Summer Fun by Jeanne Thornton is a great book and very powerful. It’s finely crafted, expansive yet taut, and, well, the sheer amount of character, theme, and history that Thornton managed to hold in her head while writing and then convey on the page is incredible. A lesser author couldn’t have done it. And the emotions she makes the reader feel? The way she writes hope and pain and loneliness? The things she forces the reader to consider, and the ways she does that? Equally impressive!

It’s not a book for everyone, though, and if I’d known how affecting it would be, I’d have picked a different time to read it because there’s definitely a certain headspace required and I didn’t quite have it. Basically, Thornton does not sugarcoat the lives of trans women, either in the past or the present, and she presses those realities on her readers. There’s abuse and trans-misogyny and substance abuse, for instance, and several trans characters are working through (what I read as) internalized trans-misogyny as well. The prose is also dense and dark, and Thornton doesn’t hold readers’ hands through it or her messages. You have to pay attention to this book and you can’t expect easy answers.

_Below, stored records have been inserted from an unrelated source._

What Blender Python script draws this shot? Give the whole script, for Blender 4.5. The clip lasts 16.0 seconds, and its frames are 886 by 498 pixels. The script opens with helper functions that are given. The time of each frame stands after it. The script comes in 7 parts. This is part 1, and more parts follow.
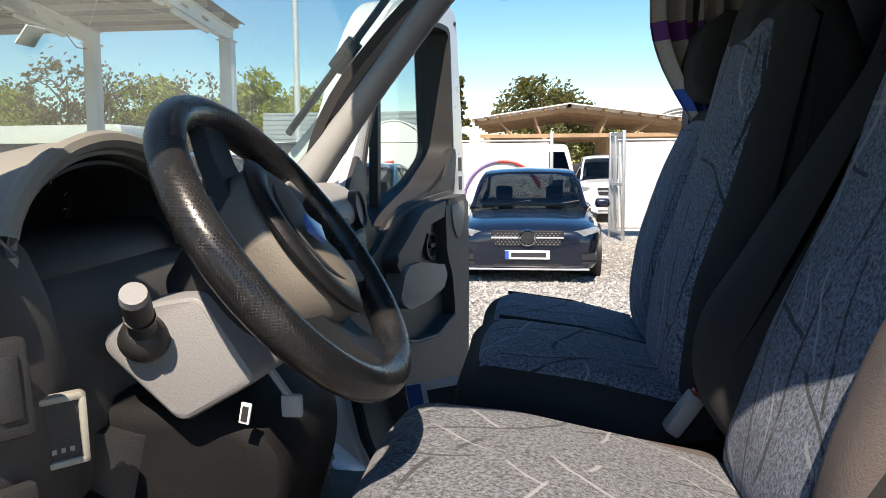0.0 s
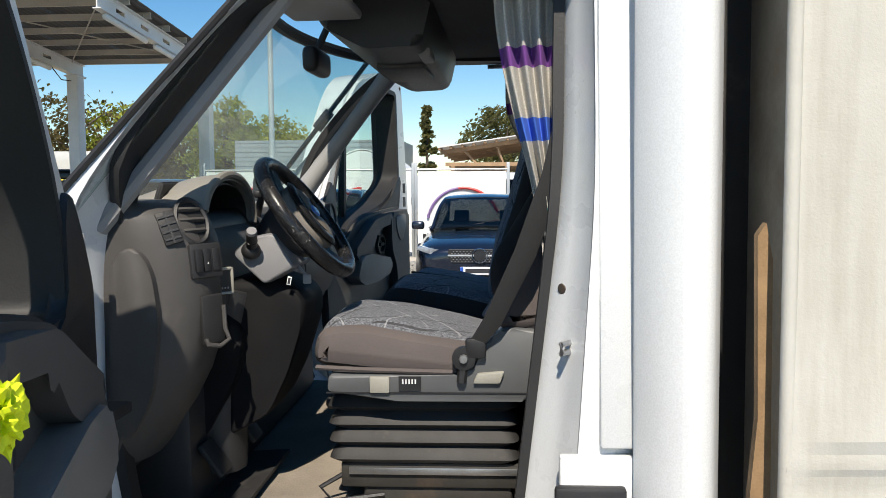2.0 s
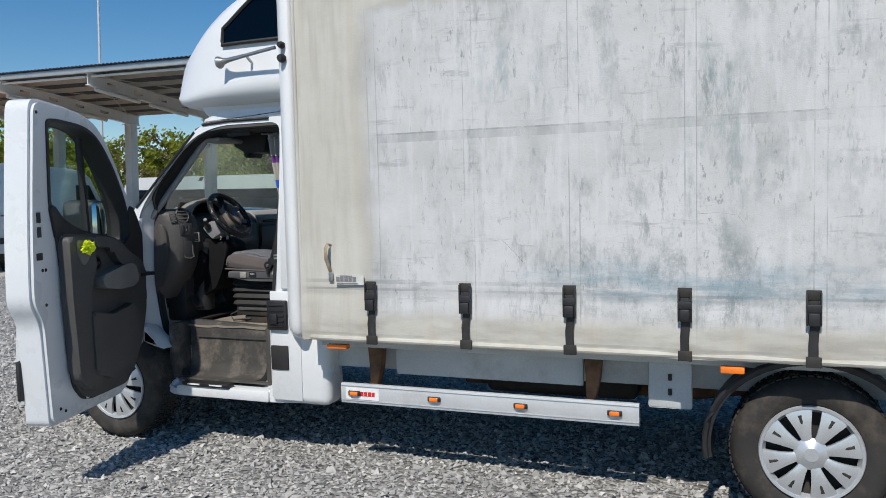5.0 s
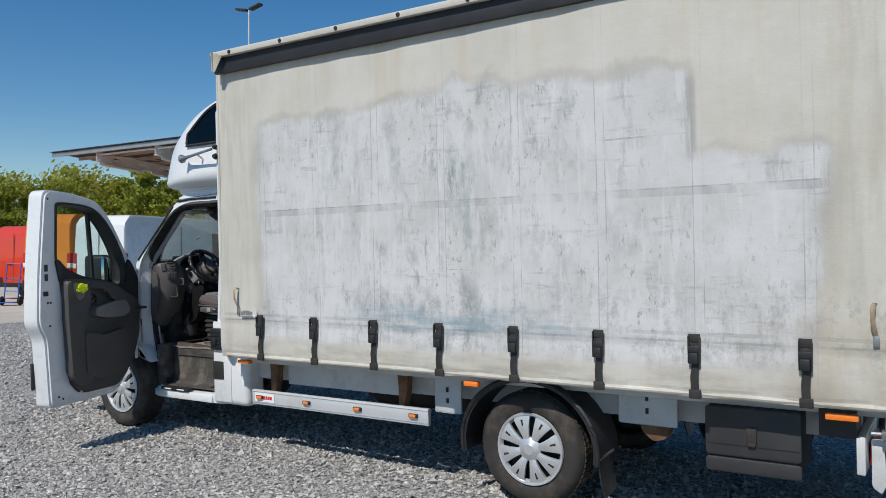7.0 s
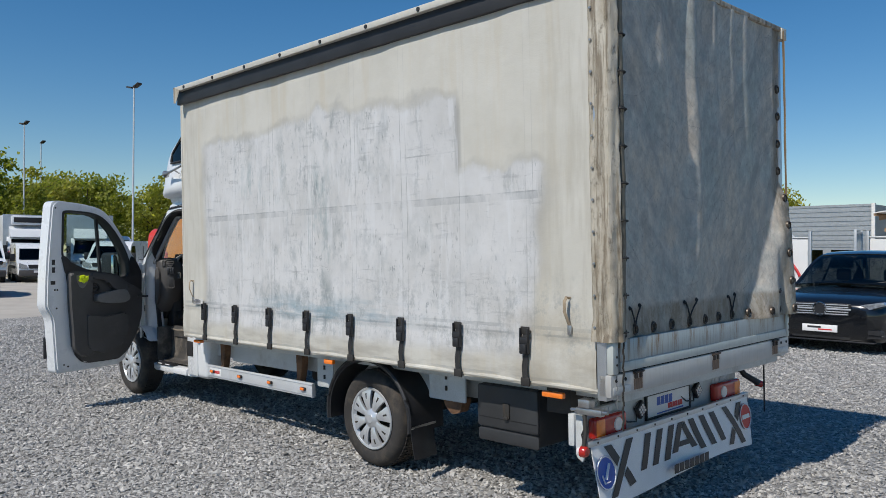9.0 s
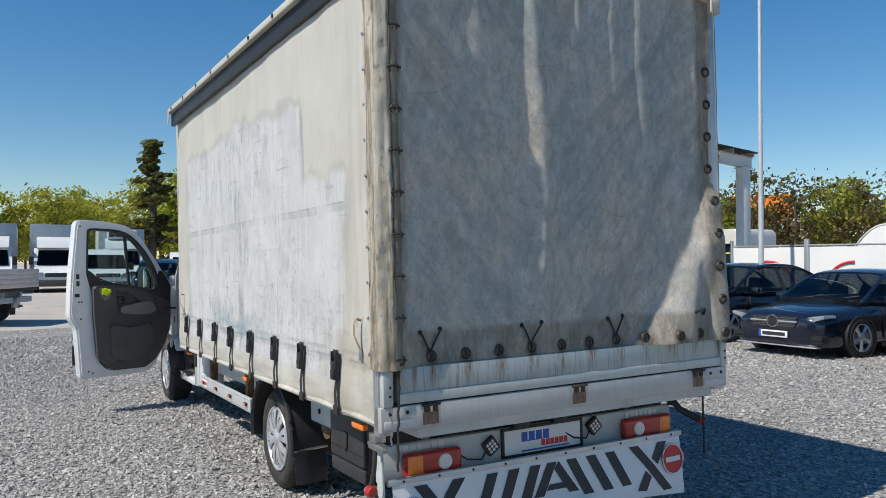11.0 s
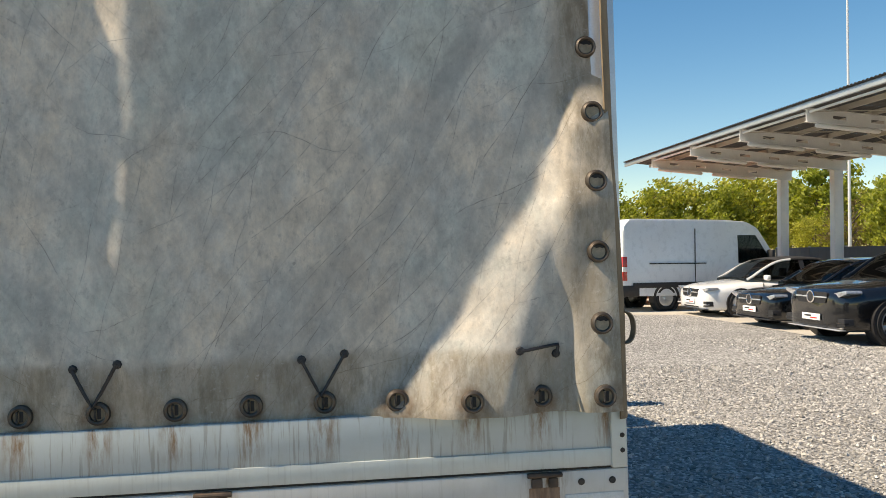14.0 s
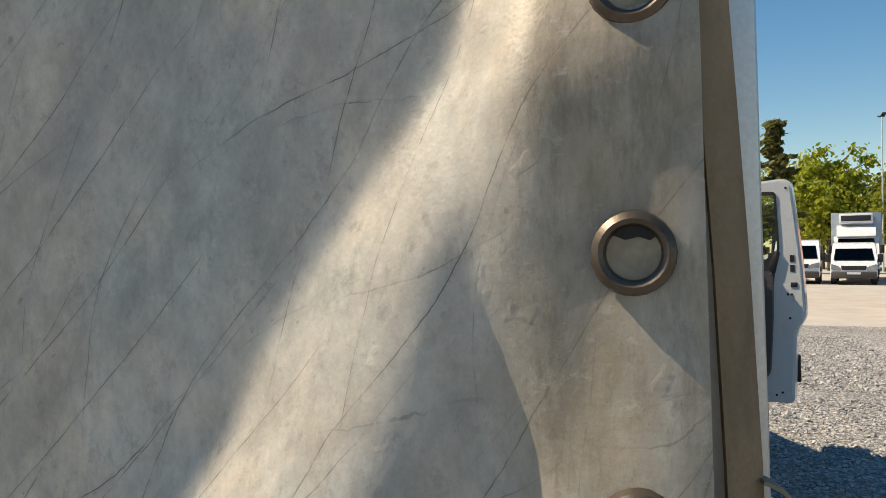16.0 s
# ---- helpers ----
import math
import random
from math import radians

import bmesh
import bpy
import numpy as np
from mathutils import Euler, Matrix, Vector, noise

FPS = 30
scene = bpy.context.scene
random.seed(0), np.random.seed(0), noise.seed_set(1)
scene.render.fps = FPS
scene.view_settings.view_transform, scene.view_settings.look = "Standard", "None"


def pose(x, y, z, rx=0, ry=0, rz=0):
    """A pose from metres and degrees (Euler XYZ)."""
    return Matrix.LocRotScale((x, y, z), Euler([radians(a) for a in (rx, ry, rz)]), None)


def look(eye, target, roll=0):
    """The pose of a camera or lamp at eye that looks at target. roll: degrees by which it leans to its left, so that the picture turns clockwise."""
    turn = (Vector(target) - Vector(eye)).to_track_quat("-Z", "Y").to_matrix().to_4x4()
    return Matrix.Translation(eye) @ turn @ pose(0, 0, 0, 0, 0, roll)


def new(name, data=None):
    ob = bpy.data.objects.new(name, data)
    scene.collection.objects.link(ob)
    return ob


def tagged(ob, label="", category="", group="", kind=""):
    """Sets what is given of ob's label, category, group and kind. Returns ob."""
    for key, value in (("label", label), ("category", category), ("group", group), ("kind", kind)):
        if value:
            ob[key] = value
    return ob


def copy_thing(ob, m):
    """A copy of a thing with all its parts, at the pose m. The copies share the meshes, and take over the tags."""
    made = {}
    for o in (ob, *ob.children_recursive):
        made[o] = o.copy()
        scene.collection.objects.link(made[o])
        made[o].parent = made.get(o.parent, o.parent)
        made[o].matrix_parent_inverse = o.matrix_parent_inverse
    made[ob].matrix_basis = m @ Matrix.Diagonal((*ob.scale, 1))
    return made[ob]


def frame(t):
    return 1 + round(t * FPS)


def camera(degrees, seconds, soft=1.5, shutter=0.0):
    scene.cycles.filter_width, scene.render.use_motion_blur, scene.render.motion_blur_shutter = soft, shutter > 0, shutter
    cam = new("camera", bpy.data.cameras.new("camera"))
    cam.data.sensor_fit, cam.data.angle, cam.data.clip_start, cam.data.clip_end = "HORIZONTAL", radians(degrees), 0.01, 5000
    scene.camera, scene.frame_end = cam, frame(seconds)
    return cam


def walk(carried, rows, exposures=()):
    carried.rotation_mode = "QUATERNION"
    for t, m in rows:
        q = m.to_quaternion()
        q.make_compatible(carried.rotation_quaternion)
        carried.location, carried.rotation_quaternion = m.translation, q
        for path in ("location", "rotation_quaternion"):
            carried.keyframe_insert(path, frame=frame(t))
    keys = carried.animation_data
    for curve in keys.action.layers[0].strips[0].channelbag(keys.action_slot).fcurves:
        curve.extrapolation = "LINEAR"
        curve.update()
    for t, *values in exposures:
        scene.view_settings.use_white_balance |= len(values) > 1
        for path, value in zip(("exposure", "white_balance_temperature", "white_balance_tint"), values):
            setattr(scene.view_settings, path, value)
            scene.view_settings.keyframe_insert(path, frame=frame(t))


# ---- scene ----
# camera and its walk
cam = camera(58.4, 16.0, soft=0.85)
METRES, EYE, TILT, LEAN, TURN = 16.5, 1.455, 1.1, -0.76, 6.8
LEVEL = pose(0, 0, EYE, TILT, LEAN, 0)
ROWS = [
    (0.0, 0.0, 0.0, 0.0, -0.15, -7.14, 1.23),
    (0.5, -0.0054, -0.0088, 0.0011, -7.03, -7.09, 0.94),
    (1.0, -0.0047, -0.0246, 0.0015, -8.87, -7.0, 0.86),
    (1.5, -0.0007, -0.0465, 0.0007, -6.67, -6.59, 0.86),
    (2.0, 0.0064, -0.0697, 0.0002, -2.33, -5.24, 1.02),
    (2.5, 0.023, -0.0978, 0.0007, 1.65, -4.47, 1.14),
    (3.0, 0.0388, -0.1301, -0.0011, 4.52, -4.29, 1.33),
    (5.5, 0.1837, -0.2473, 0.0002, 16.79, -3.19, 1.46),
    (6.0, 0.2168, -0.2581, 0.0004, 18.62, -1.68, 1.44),
    (6.5, 0.2519, -0.2673, 0.0022, 21.4, -0.76, 1.36),
    (7.0, 0.2894, -0.2745, 0.0034, 26.31, -0.38, 1.31),
    (7.5, 0.3232, -0.2765, 0.0029, 30.06, -0.02, 1.33),
    (8.0, 0.3594, -0.2738, 0.0024, 31.26, 0.11, 1.23),
    (8.5, 0.3921, -0.2641, 0.0007, 33.64, 0.04, 1.1),
    (9.0, 0.4224, -0.2518, 0.0003, 38.27, 0.03, 0.96),
    (11.5, 0.501, -0.1149, -0.0001, 56.12, 1.06, 1.45),
    (12.0, 0.4979, -0.0839, -0.0015, 58.12, 1.03, 1.38),
    (12.5, 0.4931, -0.0535, -0.0018, 60.17, 0.96, 1.27),
    (13.0, 0.484, -0.0213, -0.0013, 66.02, 1.01, 1.29),
    (13.5, 0.4685, 0.0103, -0.0036, 71.83, 1.08, 1.47),
    (14.0, 0.4487, 0.0379, -0.0048, 76.3, 1.13, 1.57),
    (14.5, 0.4282, 0.0555, -0.0045, 81.75, 1.12, 1.38),
    (15.0, 0.406, 0.0719, -0.0053, 88.57, 1.19, 1.41),
    (15.5, 0.3835, 0.0827, -0.0043, 94.7, 1.23, 1.33),
    (16.0, 0.3662, 0.0893, -0.0038, 99.7, 1.31, 1.24),
]
EXPOSURES = [(0.0, 0.90, 7700, 14), (1.0, 0.92, 7450, 11), (2.0, 0.35, 7100, 10), (3.0, 0.04, 6600, 10), (5.5, -0.21, 6550, 10), (9.0, -0.26, 6550, 10), (11.5, 0.12, 6850, 10),
             (13.0, 0.50, 7950, 11), (14.5, 0.62, 8800, 12), (16.0, 0.38, 8700, 12)]
walk(cam, [(t, LEVEL @ pose(0, 0, 0, 0, 0, TURN) @ pose(METRES * x, METRES * y, METRES * z, 90 + pitch, roll, yaw))
           for t, x, y, z, yaw, pitch, roll in ROWS], EXPOSURES)

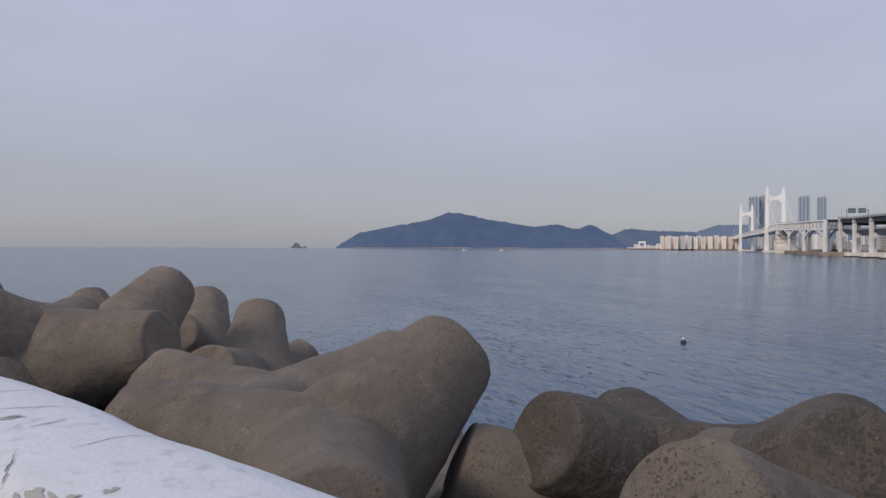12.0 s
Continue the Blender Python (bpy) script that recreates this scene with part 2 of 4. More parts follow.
def water_material():
    m = bpy.data.materials.new("rippled sea water")
    m.use_nodes = True
    nt = m.node_tree
    p = nt.nodes["Principled BSDF"]
    p.inputs["Base Color"].default_value = (0.010, 0.051, 0.106, 1)
    p.inputs["Roughness"].default_value = 0.15
    p.inputs["IOR"].default_value = 1.33
    tc_ = nt.nodes.new("ShaderNodeTexCoord")
    mp = nt.nodes.new("ShaderNodeMapping")
    mp.inputs["Rotation"].default_value = (0, 0, radians(-40))
    mp.inputs["Scale"].default_value = (0.8, 3.0, 1.0)
    nt.links.new(tc_.outputs["Object"], mp.inputs[0])
    calm = nt.nodes.new("ShaderNodeTexNoise")
    calm.inputs["Scale"].default_value, calm.inputs["Detail"].default_value = 0.03, 4
    nt.links.new(mp.outputs[0], calm.inputs["Vector"])
    rough = nt.nodes.new("ShaderNodeMapRange")
    rough.inputs["From Min"].default_value, rough.inputs["From Max"].default_value = 0.35, 0.65
    rough.inputs["To Min"].default_value, rough.inputs["To Max"].default_value = 0.2, 1.0
    nt.links.new(calm.outputs[0], rough.inputs[0])
    normal = None
    for scale, height, detail in ((0.05, 0.35, 2), (0.3, 0.36, 2), (0.75, 0.065, 3), (2.2, 0.022, 3)):
        n = nt.nodes.new("ShaderNodeTexNoise")
        n.inputs["Scale"].default_value, n.inputs["Detail"].default_value = scale, detail
        nt.links.new(mp.outputs[0], n.inputs["Vector"])
        bp = nt.nodes.new("ShaderNodeBump")
        bp.inputs["Distance"].default_value = height
        nt.links.new(rough.outputs[0], bp.inputs["Strength"])
        nt.links.new(n.outputs[0], bp.inputs["Height"])
        if normal:
            nt.links.new(normal, bp.inputs["Normal"])
        normal = bp.outputs[0]
    # scattered steeper wavelets between the calm stretches
    crest = nt.nodes.new("ShaderNodeTexNoise")
    crest.inputs["Scale"].default_value, crest.inputs["Detail"].default_value = 0.8, 2
    nt.links.new(mp.outputs[0], crest.inputs["Vector"])
    top = nt.nodes.new("ShaderNodeMapRange")
    top.inputs["From Min"].default_value, top.inputs["From Max"].default_value = 0.63, 0.8
    nt.links.new(crest.outputs[0], top.inputs[0])
    bp = nt.nodes.new("ShaderNodeBump")
    bp.inputs["Distance"].default_value = 0.15
    nt.links.new(top.outputs[0], bp.inputs["Height"])
    nt.links.new(normal, bp.inputs["Normal"])
    nt.links.new(bp.outputs[0], p.inputs["Normal"])
    return m


M_WATER = water_material()


def wall_paint(name, base, stain):
    return material(name, base, 0.85, 0, ((0.05, 0.42, 0.65, stain, 0.6, 5), (0.4, 0.5, 0.72, stain, 0.35, 4)), (), 0.07)


M_APT_CREAM = wall_paint("cream rendered wall", (0.84, 0.77, 0.70), (0.76, 0.68, 0.61))
M_APT_WARM = wall_paint("warm beige rendered wall", (0.80, 0.72, 0.64), (0.70, 0.61, 0.53))
M_APT_WHITE = wall_paint("white rendered wall", (0.82, 0.80, 0.77), (0.66, 0.63, 0.60))
M_APT_GREY = wall_paint("grey-green rendered wall", (0.38, 0.39, 0.375), (0.29, 0.30, 0.29))
M_APT_PALE = wall_paint("pale grey rendered wall", (0.60, 0.60, 0.575), (0.48, 0.48, 0.46))
M_BRICK = wall_paint("red-brown brick wall", (0.27, 0.16, 0.12), (0.20, 0.12, 0.09))
M_TAN = wall_paint("tan tiled wall", (0.47, 0.38, 0.29), (0.38, 0.30, 0.23))
M_SLAB = wall_paint("bare concrete floor slabs", (0.33, 0.31, 0.28), (0.24, 0.22, 0.20))
M_NET = wall_paint("green scaffold netting", (0.12, 0.18, 0.16), (0.09, 0.13, 0.12))
M_GLAZE = material("dull window glazing", (0.085, 0.088, 0.09), 0.2, 0, ((0.3, 0.4, 0.7, (0.21, 0.20, 0.19), 0.6, 3),))
M_DARKROOF = material("dark roof plant", (0.14, 0.14, 0.14), 0.8, 0, ((0.2, 0.4, 0.7, (0.2, 0.19, 0.18), 0.5, 3),))
M_TOWERGLASS = material("dark blue tower glazing", (0.13, 0.19, 0.27), 0.2, 0, ((0.05, 0.4, 0.7, (0.2, 0.27, 0.35), 0.6, 3),))
M_GLASSTOWER = material("blue-grey curtain wall", (0.34, 0.39, 0.45), 0.3, 0, ((0.02, 0.4, 0.7, (0.33, 0.38, 0.44), 0.6, 3),))
M_RED = material("red paint", (0.50, 0.035, 0.025), 0.5, 0, ((1.0, 0.45, 0.7, (0.42, 0.04, 0.03), 0.5, 4),))
M_CARS = [material("car paint", c, 0.3) for c in ((0.03, 0.03, 0.035), (0.6, 0.6, 0.6), (0.2, 0.21, 0.23))]
M_TYRE = material("tyre rubber", (0.02, 0.02, 0.02), 0.9)
M_SIGN = material("green sign face", (0.10, 0.15, 0.145), 0.5)
M_GALV = material("galvanised steel", (0.40, 0.42, 0.43), 0.45, 0.6)
M_BARK = material("bark", (0.10, 0.075, 0.055), 0.95, 0, ((2.0, 0.4, 0.7, (0.06, 0.045, 0.035), 0.6, 4),))
M_LEAF = material("dark green leaves", (0.055, 0.072, 0.034), 0.8, 0, ((0.5, 0.4, 0.7, (0.08, 0.085, 0.04), 0.7, 3),), (), 0.3)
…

The plot, you ask? An elevator pitch might be, “A trans woman in New Mexico writes letters to her favourite musician”, but that compresses so much. For one thing, the lines blur quickly. How much of the detail of the musician’s life is true, and how much is fannish re-creation? How much does the writer’s outlook colour everything? What is the goal of the letters? Really, Summer Fun is about hope and loss and longing, about finding yourself and learning to be comfortable in your skin, and about connection and the power of music and the many ways trans women live in the world.

It’s a great book, as I said. It stirs emotions and asks hard questions. Thornton’s won Lambdas and it’s easy to see why. It’s powerful and vivid and affecting, a worthy book for any queer-positive TBR. It is not the breezy summer read I expected (my bad there), but I’m very glad to have read it.